* _Materials provided_:
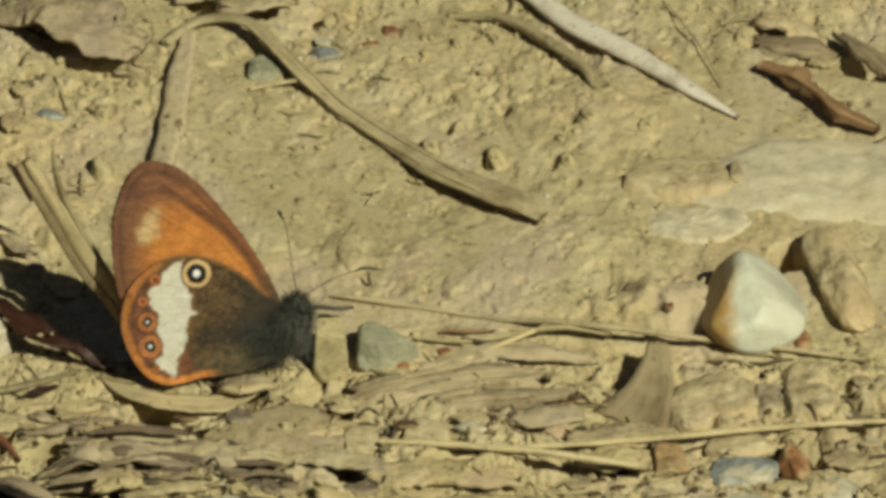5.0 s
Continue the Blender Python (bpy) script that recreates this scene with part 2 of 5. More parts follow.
# Red-brown, darkened by the wings' shadow that lies on the curled leaf.
SHADED_RED_LEAF = fibre("shaded_red_brown_leaf", (0.085, 0.032, 0.016), (0.016, 0.009, 0.007), 0.42, 60, 5, 0.5)
PETIOLE = fibre("red_leaf_stalk", (0.27, 0.105, 0.05), (0.09, 0.036, 0.02), 0.45, 60, 5, 0.45)
PALE_WOOD = fibre("pale_grey_wood", (0.54, 0.50, 0.36), (0.24, 0.21, 0.13), 0.85, 130, 11)
DARK_TWIG = fibre("dark_twig", (0.19, 0.145, 0.085), (0.07, 0.05, 0.03), 0.75, 80, 6)
WING = wing_scales("wing_scales")
FUR = plain("dark_grey_fur", (0.055, 0.055, 0.042), 0.8, 0.2, 0.5, 3000)
GREY_FUR = plain("grey_fur", (0.115, 0.11, 0.085), 0.8, 0.2, 0.6, 2500)
CHITIN = plain("dark_chitin", (0.035, 0.028, 0.02), 0.45, 0.4)
EYE_MAT = plain("dark_compound_eye", (0.035, 0.032, 0.026), 0.55, 0.3)
LEG = plain("pale_brown_leg", (0.24, 0.18, 0.10), 0.6, 0.3)
ANT_RED = plain("red_brown_ant", (0.115, 0.05, 0.022), 0.45, 0.5)
ANT_DARK = plain("dark_ant_abdomen", (0.06, 0.025, 0.015), 0.3, 0.5)


# ---- noise and terrain ----
TABLE = np.random.RandomState(7).rand(512, 512)


def vnoise(x, y):
    xi, yi = np.floor(x).astype(int), np.floor(y).astype(int)
    fx, fy = x - xi, y - yi
    fx, fy = fx * fx * (3 - 2 * fx), fy * fy * (3 - 2 * fy)
    a, b = TABLE[xi % 512, yi % 512], TABLE[(xi + 1) % 512, yi % 512]
    c, d = TABLE[xi % 512, (yi + 1) % 512], TABLE[(xi + 1) % 512, (yi + 1) % 512]
    return (a * (1 - fx) + b * fx) * (1 - fy) + (c * (1 - fx) + d * fx) * fy - 0.5


def fbm(x, y, size, octaves=4, gain=0.5):
    total, amp = 0.0, 1.0
    ca, sa = math.cos(0.6), math.sin(0.6)
    for k in range(octaves):
        total = total + amp * vnoise(x / size + 17.3 * k, y / size + 5.1 * k)
        x, y = ca * x - sa * y, sa * x + ca * y
        size, amp = size * 0.5, amp * gain
    return total


def step(lo, hi, v):
    t = np.clip((v - lo) / (hi - lo), 0, 1)
    return t * t * (3 - 2 * t)


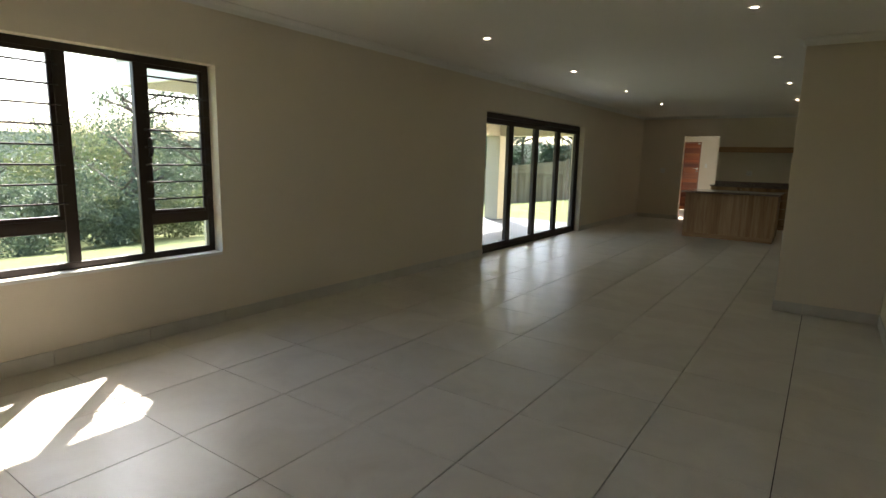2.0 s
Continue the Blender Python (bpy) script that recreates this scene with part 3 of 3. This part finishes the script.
sk = thing("double_sink", (2.74, 15.365, CT), "brushed stainless steel double-bowl sink with draining board", "sink")
ZT = CT + 0.005
bowls = [(2.745, 15.755, 0.175, 0.155), (2.745, 15.37, 0.175, 0.155)]
for cx, cy, hx, hy in bowls:
    bm = B()
    rings = []
    for grow, dz, rr in ((0.03, 0.0, 0.13), (0.022, 0.0025, 0.127), (0.014, 0.0005, 0.124), (0.004, -0.004, 0.12), (-0.004, -0.016, 0.115), (-0.012, -0.05, 0.11), (-0.022, -0.115, 0.1), (-0.036, -0.14, 0.09), (-0.066, -0.15, 0.07), (-0.105, -0.153, 0.03)):
        rings.append([(x, y, ZT + dz) for x, y in rrect(cx, cy, hx + grow, hy + grow, max(0.01, rr))])
    loft(bm, rings)
    bmesh.ops.recalc_face_normals(bm, faces=bm.faces)
    bowl = part("bowl", bm, M_STEEL, sk)
    bm = B()
    tube(bm, [(cx, cy, ZT - 0.1525), (cx, cy, ZT - 0.149)], [0.032, 0.028], 20)
    part("drain", bm, M_CHROME, bowl)
# deck round the bowls: strips between the outer rim and the bowl rims
bm = B()
outer = rrect((KX0 + KX1) / 2, (KYA + KYB) / 2, (KX1 - KX0) / 2, (KYB - KYA) / 2, 0.03)
loft(bm, [[(x, y, CT + 0.0008) for x, y in outer], [(x + (2.74 - x) * 0.02, y + (15.365 - y) * 0.008, ZT - 0.0005) for x, y in outer]], False)
lo_, hi_ = 2.521, 2.959
for (xa, ya, xb, yb) in ((lo_, 14.779, hi_, 15.185), (lo_, 15.94, hi_, 15.961), (lo_, 15.185, 2.54, 15.94), (2.95, 15.185, hi_, 15.94), (2.54, 15.555, 2.95, 15.57)):
    vs = [bm.verts.new(c) for c in ((xa, ya, ZT - 0.0008), (xb, ya, ZT - 0.0008), (xb, yb, ZT - 0.0008), (xa, yb, ZT - 0.0008))]
    bm.faces.new(vs)
for cx, cy, hx, hy in bowls:
    rim = rrect(cx, cy, hx + 0.03, hy + 0.03, 0.13)
    q = len(rim) // 4
    corners = ((cx + hx + 0.03, cy + hy + 0.03), (cx - hx - 0.03, cy + hy + 0.03), (cx - hx - 0.03, cy - hy - 0.03), (cx + hx + 0.03, cy - hy - 0.03))
    for i, cpt in enumerate(corners):
        arc = rim[i * q:(i + 1) * q]
        bm.faces.new([bm.verts.new((*cpt, ZT - 0.0008))] + [bm.verts.new((*p, ZT - 0.0008)) for p in arc])
part("deck", bm, M_STEEL, sk)
for k in range(7):
    yy = 2.6 + k * 0.045
    bm = B()
    tube(bm, [(yy, 14.815, ZT + 0.0002), (yy, 15.175, ZT + 0.0002)], 0.0035, 6)
    part("drainer_rib", bm, M_STEEL, sk)
tp = thing("mixer_tap", (2.945, 15.535, CT), "chrome swan-neck kitchen mixer tap", "tap")
tx, ty = 2.945, 15.535
bm = B()
tube(bm, [(tx, ty, CT), (tx, ty, CT + 0.006), (tx, ty, CT + 0.008), (tx, ty, CT + 0.1), (tx, ty, CT + 0.105)], [0.027, 0.027, 0.021, 0.02, 0.014], 18)
part("tap_body", bm, M_CHROME, tp)
bm = B()
arc = [(tx, ty, CT + 0.1), (tx, ty, CT + 0.25)]
for k in range(1, 10):
    a = math.pi * k / 9 * 1.05
    arc.append((tx - 0.045 + 0.045 * math.cos(a), ty, CT + 0.25 + 0.06 * math.sin(a)))
arc.append((tx - 0.092, ty, CT + 0.2))
tube(bm, arc, 0.0115, 14)
part("spout", bm, M_CHROME, tp)
bm = B()
tube(bm, [(tx - 0.015, ty, CT + 0.055), (tx - 0.055, ty + 0.012, CT + 0.06)], [0.017, 0.015], 14)
tube(bm, [(tx - 0.05, ty + 0.01, CT + 0.062), (tx - 0.09, ty + 0.03, CT + 0.085)], 0.006, 8)
part("tap_lever", bm, M_CHROME, tp)

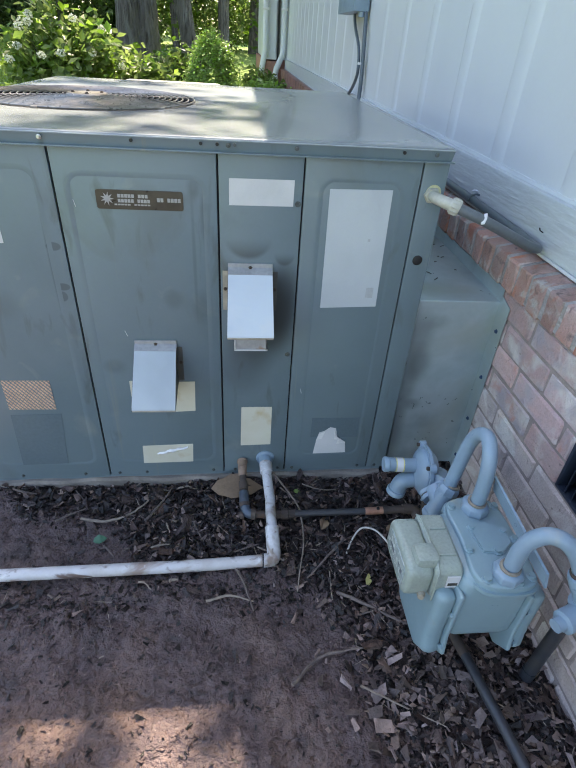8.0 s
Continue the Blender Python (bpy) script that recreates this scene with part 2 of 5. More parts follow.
M["brick_pale"] = material("tan_brick", (0.50, 0.41, 0.38), (0.455, 0.375, 0.355), rough=0.88, scale=14, fine=210, bump=0.9, depth=0.0036, per_object=0.14,
                      spots=[((0.36, 0.305, 0.29), 10.0, 0.55, 0.7), ((0.56, 0.51, 0.48), 13.0, 0.54, 0.66), ((0.24, 0.19, 0.18), 50.0, 0.67, 0.76)])
M["mortar"] = material("weathered_mortar", (0.325, 0.265, 0.25), (0.235, 0.19, 0.18), rough=0.9, scale=18, fine=200, bump=0.6, depth=0.003)
M["brick_far"] = material("far_brick", (0.30, 0.15, 0.11), (0.24, 0.12, 0.10), rough=0.85, scale=20, fine=200, bump=0.3, per_island=0.3)
M["brick_loose"] = material("broken_orange_brick", (0.40, 0.185, 0.115), (0.30, 0.13, 0.085), rough=0.9, scale=40, fine=200, bump=0.8, depth=0.004, spots=[((0.16, 0.09, 0.07), 50.0, 0.6, 0.7)])
M["navy"] = material("vent_navy_paint", (0.020, 0.028, 0.046), (0.028, 0.036, 0.058), rough=0.45, scale=12)
M["slab"] = material("concrete_pad", (0.25, 0.222, 0.198), (0.15, 0.132, 0.118), rough=0.85, scale=14, fine=160, bump=0.4, spots=[((0.15, 0.13, 0.11), 12, 0.6, 0.8)])
M["soil"] = material("dark_mud", (0.104, 0.069, 0.067), (0.066, 0.045, 0.046), spec=0.5, rough=0.55, scale=42, fine=190, bump=1.0, depth=0.0042, rough_vary=0.22, grainy=0.45, mix=(0.36, 0.64),
                     spots=[((0.140, 0.086, 0.068), 3.5, 0.52, 0.75), ((0.046, 0.032, 0.033), 11.0, 0.56, 0.72), ((0.170, 0.128, 0.118), 130.0, 0.64, 0.72), ((0.034, 0.024, 0.024), 110.0, 0.62, 0.70)])
M["chip"] = material("bark_mulch", (0.0085, 0.0055, 0.0056), (0.034, 0.0215, 0.0218), spec=0.42, rough=0.40, scale=30, fine=250, bump=0.7, depth=0.003, per_island=0.85, rough_vary=0.2)
M["chip_brown"] = material("brown_bark_flake", (0.084, 0.052, 0.047), (0.040, 0.025, 0.0225), spec=0.32, rough=0.5, scale=40, fine=260, bump=0.8, depth=0.003, per_island=0.75, rough_vary=0.2)
M["chip_pale"] = material("grey_mulch_chip", (0.190, 0.134, 0.120), (0.100, 0.069, 0.062), spec=0.3, rough=0.6, scale=40, fine=250, bump=0.5, per_island=0.75)
M["twig"] = material("dry_twig", (0.15, 0.117, 0.105), (0.09, 0.07, 0.063), rough=0.8, scale=50, fine=300, bump=0.4)
M["straw"] = material("dry_straw", (0.26, 0.212, 0.172), (0.19, 0.152, 0.125), rough=0.75, scale=50)
M["dead_leaf"] = material("dead_brown_leaf", (0.27, 0.182, 0.118), (0.20, 0.13, 0.082), rough=0.6, scale=14, fine=120, bump=0.3)
M["wire"] = material("white_wire", (0.62, 0.58, 0.53), (0.5, 0.46, 0.42), rough=0.5, scale=60)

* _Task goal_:
Set down again, exactly, the lines of the material above from its first line to the one with "TABLE = np.random.RandomState(7).rand(512, 512)", inclusive. Leave the pictures out.

* _Exercise response_:
5.0 s
Continue the Blender Python (bpy) script that recreates this scene with part 2 of 5. More parts follow.
# Red-brown, darkened by the wings' shadow that lies on the curled leaf.
SHADED_RED_LEAF = fibre("shaded_red_brown_leaf", (0.085, 0.032, 0.016), (0.016, 0.009, 0.007), 0.42, 60, 5, 0.5)
PETIOLE = fibre("red_leaf_stalk", (0.27, 0.105, 0.05), (0.09, 0.036, 0.02), 0.45, 60, 5, 0.45)
PALE_WOOD = fibre("pale_grey_wood", (0.54, 0.50, 0.36), (0.24, 0.21, 0.13), 0.85, 130, 11)
DARK_TWIG = fibre("dark_twig", (0.19, 0.145, 0.085), (0.07, 0.05, 0.03), 0.75, 80, 6)
WING = wing_scales("wing_scales")
FUR = plain("dark_grey_fur", (0.055, 0.055, 0.042), 0.8, 0.2, 0.5, 3000)
GREY_FUR = plain("grey_fur", (0.115, 0.11, 0.085), 0.8, 0.2, 0.6, 2500)
CHITIN = plain("dark_chitin", (0.035, 0.028, 0.02), 0.45, 0.4)
EYE_MAT = plain("dark_compound_eye", (0.035, 0.032, 0.026), 0.55, 0.3)
LEG = plain("pale_brown_leg", (0.24, 0.18, 0.10), 0.6, 0.3)
ANT_RED = plain("red_brown_ant", (0.115, 0.05, 0.022), 0.45, 0.5)
ANT_DARK = plain("dark_ant_abdomen", (0.06, 0.025, 0.015), 0.3, 0.5)


# ---- noise and terrain ----
TABLE = np.random.RandomState(7).rand(512, 512)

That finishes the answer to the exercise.